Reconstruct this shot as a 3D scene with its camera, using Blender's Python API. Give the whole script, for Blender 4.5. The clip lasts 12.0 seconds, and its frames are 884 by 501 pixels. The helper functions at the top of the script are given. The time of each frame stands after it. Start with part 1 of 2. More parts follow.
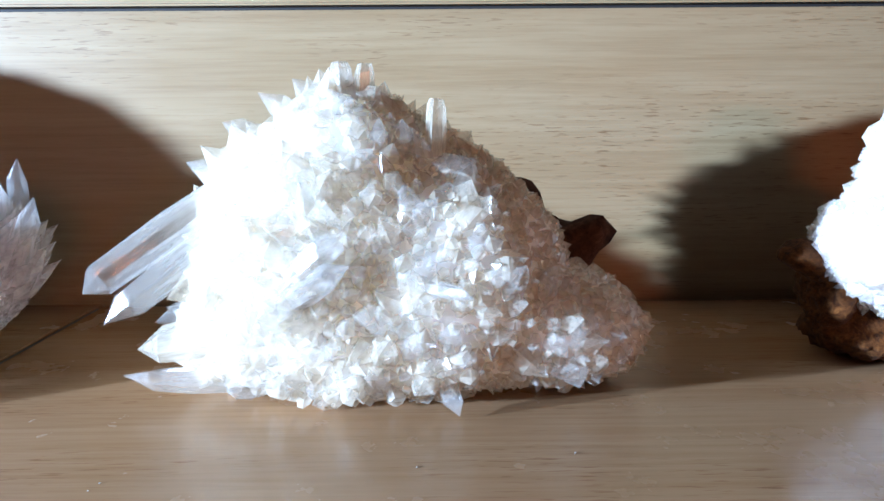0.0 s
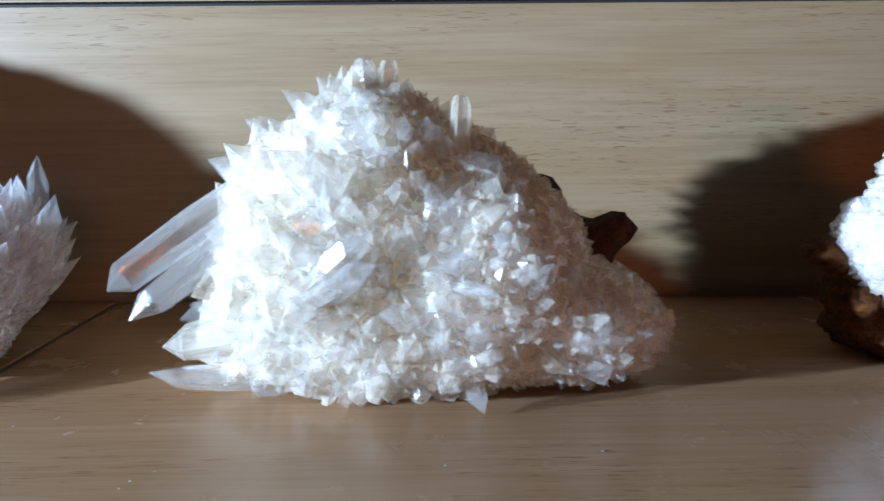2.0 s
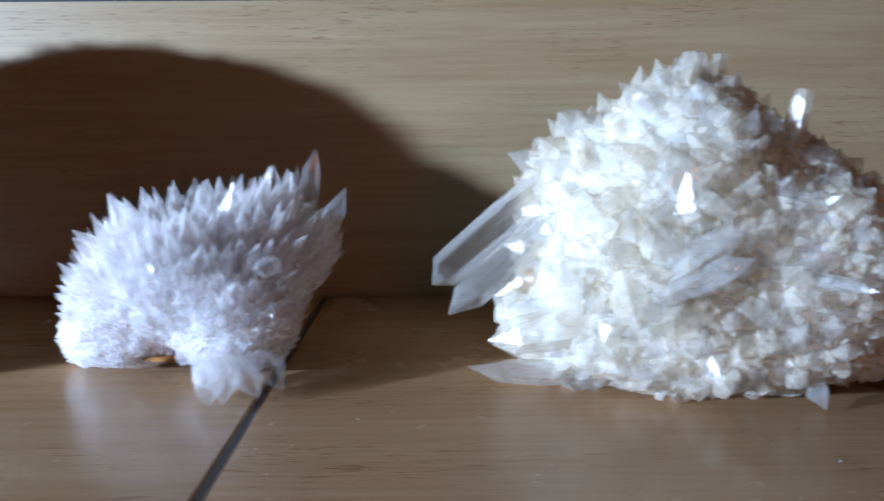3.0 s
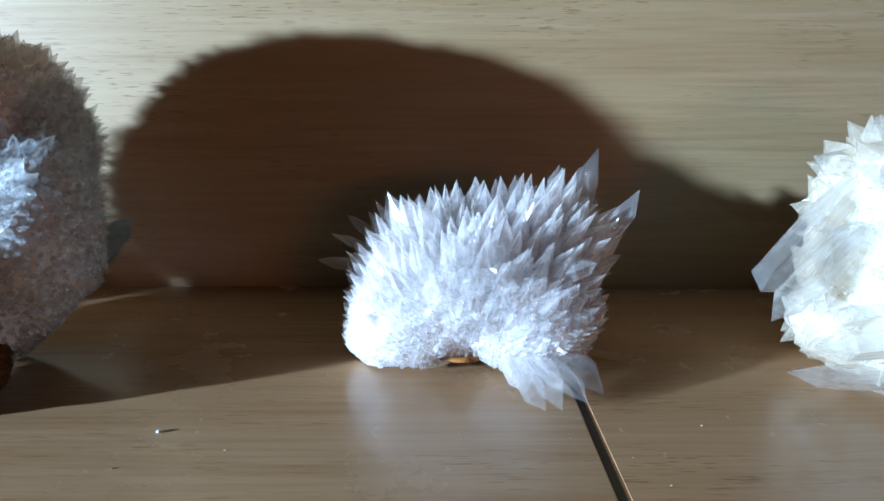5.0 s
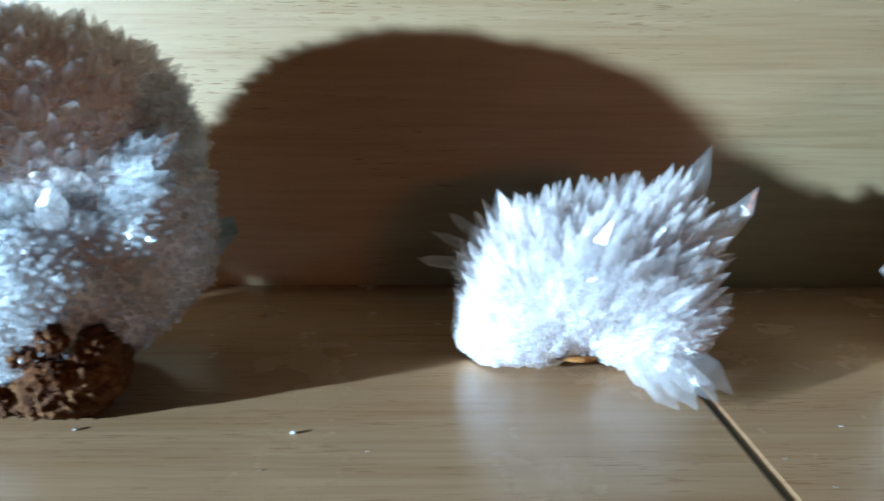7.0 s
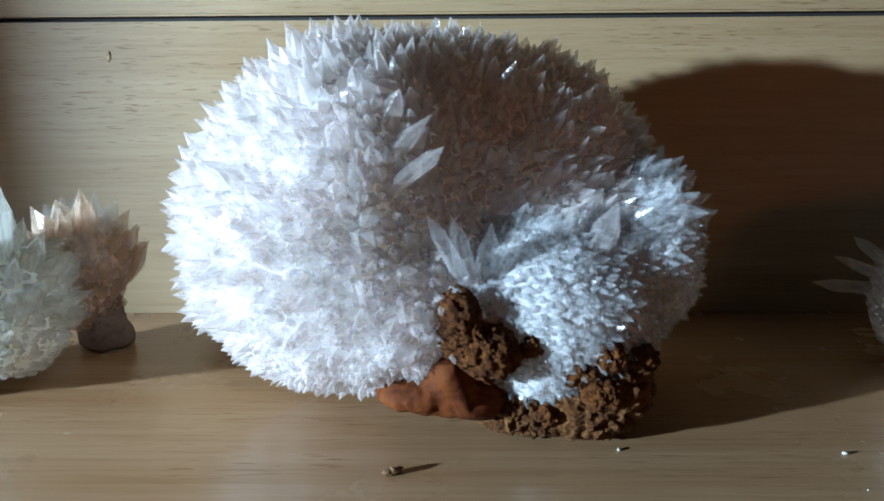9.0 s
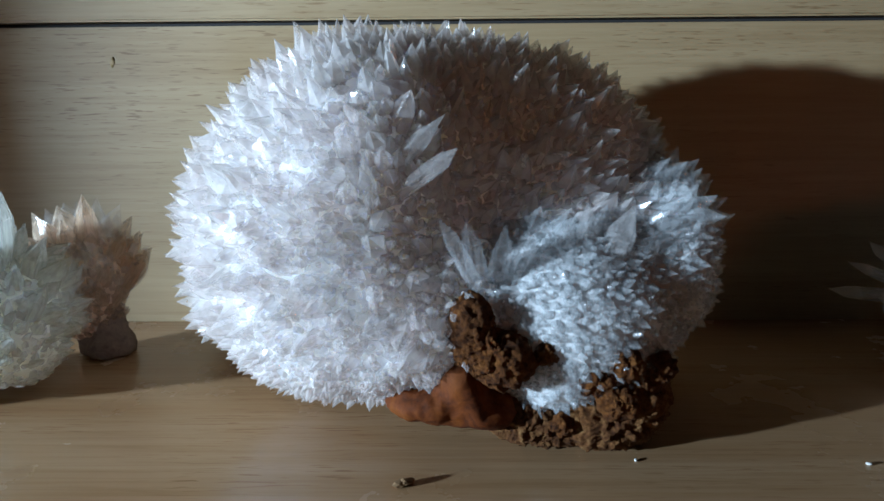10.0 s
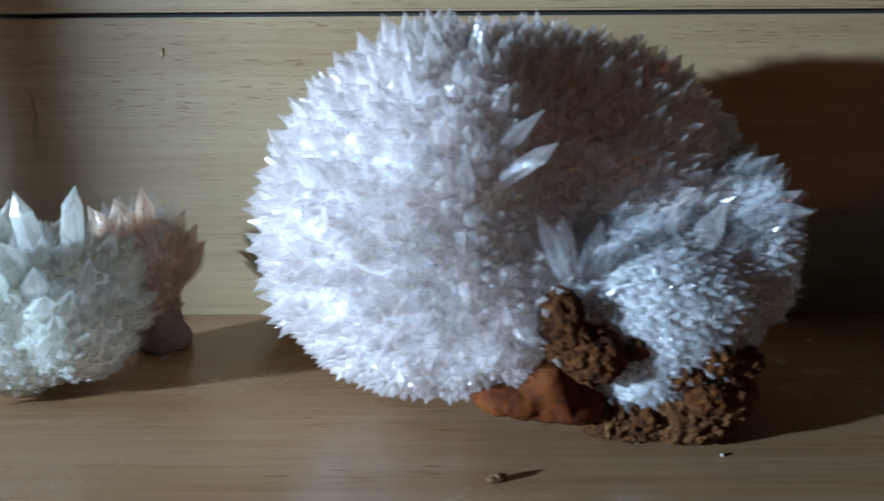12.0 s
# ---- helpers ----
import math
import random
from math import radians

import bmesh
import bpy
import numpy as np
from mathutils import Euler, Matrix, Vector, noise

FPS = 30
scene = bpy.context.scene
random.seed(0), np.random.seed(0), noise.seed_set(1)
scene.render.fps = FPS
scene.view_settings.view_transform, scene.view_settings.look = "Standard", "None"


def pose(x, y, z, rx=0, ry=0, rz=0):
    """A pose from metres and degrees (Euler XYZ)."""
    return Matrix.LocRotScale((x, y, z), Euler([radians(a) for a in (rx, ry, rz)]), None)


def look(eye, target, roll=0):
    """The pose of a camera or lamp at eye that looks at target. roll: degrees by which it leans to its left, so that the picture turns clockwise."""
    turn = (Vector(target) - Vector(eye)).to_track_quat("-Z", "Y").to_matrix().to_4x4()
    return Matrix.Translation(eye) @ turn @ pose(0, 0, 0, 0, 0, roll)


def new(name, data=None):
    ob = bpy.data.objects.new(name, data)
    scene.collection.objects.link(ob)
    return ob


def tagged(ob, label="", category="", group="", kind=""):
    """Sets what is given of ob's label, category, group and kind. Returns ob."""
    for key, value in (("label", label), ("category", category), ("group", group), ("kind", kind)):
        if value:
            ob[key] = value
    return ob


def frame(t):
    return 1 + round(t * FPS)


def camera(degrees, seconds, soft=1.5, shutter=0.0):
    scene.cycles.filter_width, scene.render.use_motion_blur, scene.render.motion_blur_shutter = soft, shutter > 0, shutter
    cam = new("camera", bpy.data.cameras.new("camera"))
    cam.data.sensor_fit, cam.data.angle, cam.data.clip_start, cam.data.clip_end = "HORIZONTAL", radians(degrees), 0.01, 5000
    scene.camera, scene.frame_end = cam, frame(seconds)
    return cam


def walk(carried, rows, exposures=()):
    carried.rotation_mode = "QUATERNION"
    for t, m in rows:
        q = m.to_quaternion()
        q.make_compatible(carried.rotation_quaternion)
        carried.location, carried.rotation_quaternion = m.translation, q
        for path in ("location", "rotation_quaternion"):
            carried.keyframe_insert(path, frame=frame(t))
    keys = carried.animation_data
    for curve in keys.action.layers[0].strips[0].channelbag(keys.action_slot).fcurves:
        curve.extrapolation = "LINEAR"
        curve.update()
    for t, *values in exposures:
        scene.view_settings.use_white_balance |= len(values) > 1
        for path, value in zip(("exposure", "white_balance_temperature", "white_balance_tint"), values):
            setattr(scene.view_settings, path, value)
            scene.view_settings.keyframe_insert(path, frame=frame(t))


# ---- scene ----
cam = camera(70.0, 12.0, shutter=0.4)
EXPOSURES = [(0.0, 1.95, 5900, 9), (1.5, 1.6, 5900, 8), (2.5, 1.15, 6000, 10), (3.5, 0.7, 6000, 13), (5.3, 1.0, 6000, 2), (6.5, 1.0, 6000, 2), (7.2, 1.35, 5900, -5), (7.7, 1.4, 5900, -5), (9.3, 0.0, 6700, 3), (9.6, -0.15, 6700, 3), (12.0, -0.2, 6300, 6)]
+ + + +
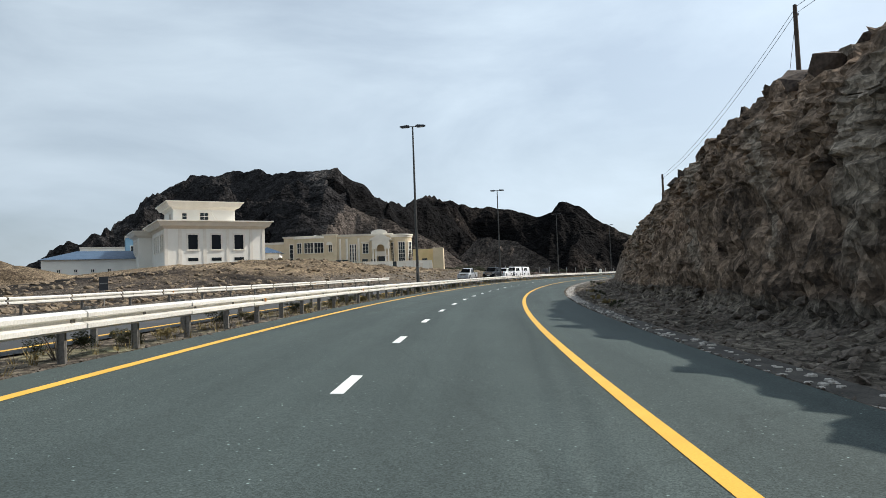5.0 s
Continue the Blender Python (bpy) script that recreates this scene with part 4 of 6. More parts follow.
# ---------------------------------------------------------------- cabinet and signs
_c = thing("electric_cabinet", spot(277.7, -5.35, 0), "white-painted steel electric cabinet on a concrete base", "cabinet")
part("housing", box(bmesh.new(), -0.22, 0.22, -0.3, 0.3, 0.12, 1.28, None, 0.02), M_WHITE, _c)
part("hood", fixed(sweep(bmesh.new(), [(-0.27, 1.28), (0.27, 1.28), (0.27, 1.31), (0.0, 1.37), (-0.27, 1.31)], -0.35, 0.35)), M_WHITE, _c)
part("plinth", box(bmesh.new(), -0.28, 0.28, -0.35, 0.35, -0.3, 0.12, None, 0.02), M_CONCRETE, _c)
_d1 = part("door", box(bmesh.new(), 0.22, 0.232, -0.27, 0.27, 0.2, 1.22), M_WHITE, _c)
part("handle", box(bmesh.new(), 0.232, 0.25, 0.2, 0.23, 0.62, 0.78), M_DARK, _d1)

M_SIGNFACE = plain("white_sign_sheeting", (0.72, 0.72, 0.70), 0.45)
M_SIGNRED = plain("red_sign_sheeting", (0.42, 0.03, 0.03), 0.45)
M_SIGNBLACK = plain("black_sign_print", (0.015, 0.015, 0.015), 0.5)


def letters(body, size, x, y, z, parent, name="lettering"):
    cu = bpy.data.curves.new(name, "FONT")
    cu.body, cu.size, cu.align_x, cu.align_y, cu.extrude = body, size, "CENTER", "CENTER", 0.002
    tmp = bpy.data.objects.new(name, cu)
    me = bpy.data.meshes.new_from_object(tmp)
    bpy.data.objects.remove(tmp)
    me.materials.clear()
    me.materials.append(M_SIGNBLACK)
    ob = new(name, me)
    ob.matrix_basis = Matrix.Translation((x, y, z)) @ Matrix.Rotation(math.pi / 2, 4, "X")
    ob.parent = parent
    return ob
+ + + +
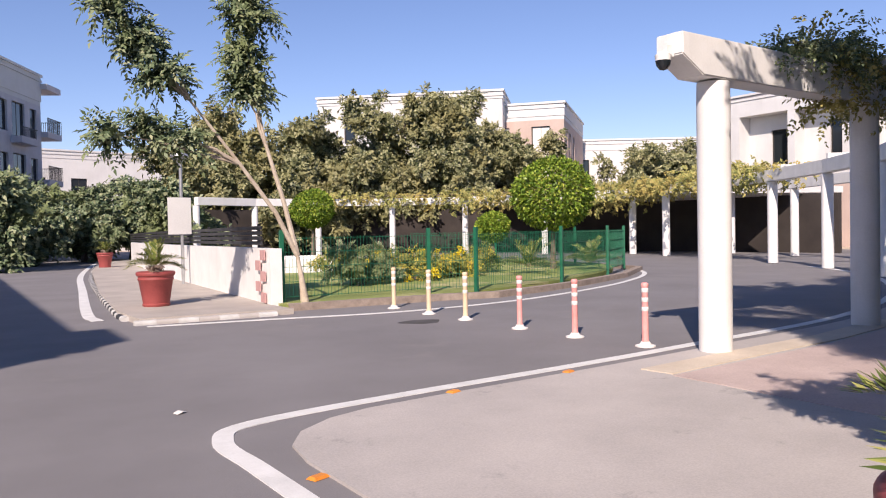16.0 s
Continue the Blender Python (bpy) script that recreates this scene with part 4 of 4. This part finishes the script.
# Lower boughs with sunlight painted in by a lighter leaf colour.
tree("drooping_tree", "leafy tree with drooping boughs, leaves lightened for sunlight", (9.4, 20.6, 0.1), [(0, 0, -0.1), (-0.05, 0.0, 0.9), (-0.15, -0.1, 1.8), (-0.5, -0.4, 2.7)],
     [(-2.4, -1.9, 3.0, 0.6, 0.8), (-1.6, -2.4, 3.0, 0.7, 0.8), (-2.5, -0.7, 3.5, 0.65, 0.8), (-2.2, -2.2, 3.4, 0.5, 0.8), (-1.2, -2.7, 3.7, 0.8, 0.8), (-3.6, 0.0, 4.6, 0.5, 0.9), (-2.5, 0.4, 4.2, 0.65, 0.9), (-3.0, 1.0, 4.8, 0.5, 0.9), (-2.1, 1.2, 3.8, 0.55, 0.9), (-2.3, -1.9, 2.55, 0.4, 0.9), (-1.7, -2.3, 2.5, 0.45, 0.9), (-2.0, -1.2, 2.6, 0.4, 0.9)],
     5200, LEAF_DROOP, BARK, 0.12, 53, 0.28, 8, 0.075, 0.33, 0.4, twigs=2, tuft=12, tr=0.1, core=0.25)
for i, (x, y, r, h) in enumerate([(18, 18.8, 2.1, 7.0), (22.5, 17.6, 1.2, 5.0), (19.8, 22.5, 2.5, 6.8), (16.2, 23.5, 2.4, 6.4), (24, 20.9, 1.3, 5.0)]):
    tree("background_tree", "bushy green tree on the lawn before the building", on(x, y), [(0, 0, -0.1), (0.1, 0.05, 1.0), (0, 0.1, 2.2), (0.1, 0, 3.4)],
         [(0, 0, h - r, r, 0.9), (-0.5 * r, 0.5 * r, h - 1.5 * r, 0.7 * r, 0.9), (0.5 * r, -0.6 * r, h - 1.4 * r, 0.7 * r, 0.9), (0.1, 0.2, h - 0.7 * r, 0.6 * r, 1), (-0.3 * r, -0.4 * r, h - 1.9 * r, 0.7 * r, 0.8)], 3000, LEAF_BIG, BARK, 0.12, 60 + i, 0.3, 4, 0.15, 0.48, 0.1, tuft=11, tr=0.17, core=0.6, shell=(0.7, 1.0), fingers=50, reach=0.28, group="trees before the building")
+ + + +
# [TASK REQUIREMENTS]
Copy every line of the records above that contains "this".

# [RESPONSE]
Reconstruct this shot as a 3D scene with its camera, using Blender's Python API. Give the whole script, for Blender 4.5. The clip lasts 12.0 seconds, and its frames are 884 by 501 pixels. The helper functions at the top of the script are given. The time of each frame stands after it. Start with part 1 of 2. More parts follow.
Continue the Blender Python (bpy) script that recreates this scene with part 4 of 6. More parts follow.
Continue the Blender Python (bpy) script that recreates this scene with part 4 of 4. This part finishes the script.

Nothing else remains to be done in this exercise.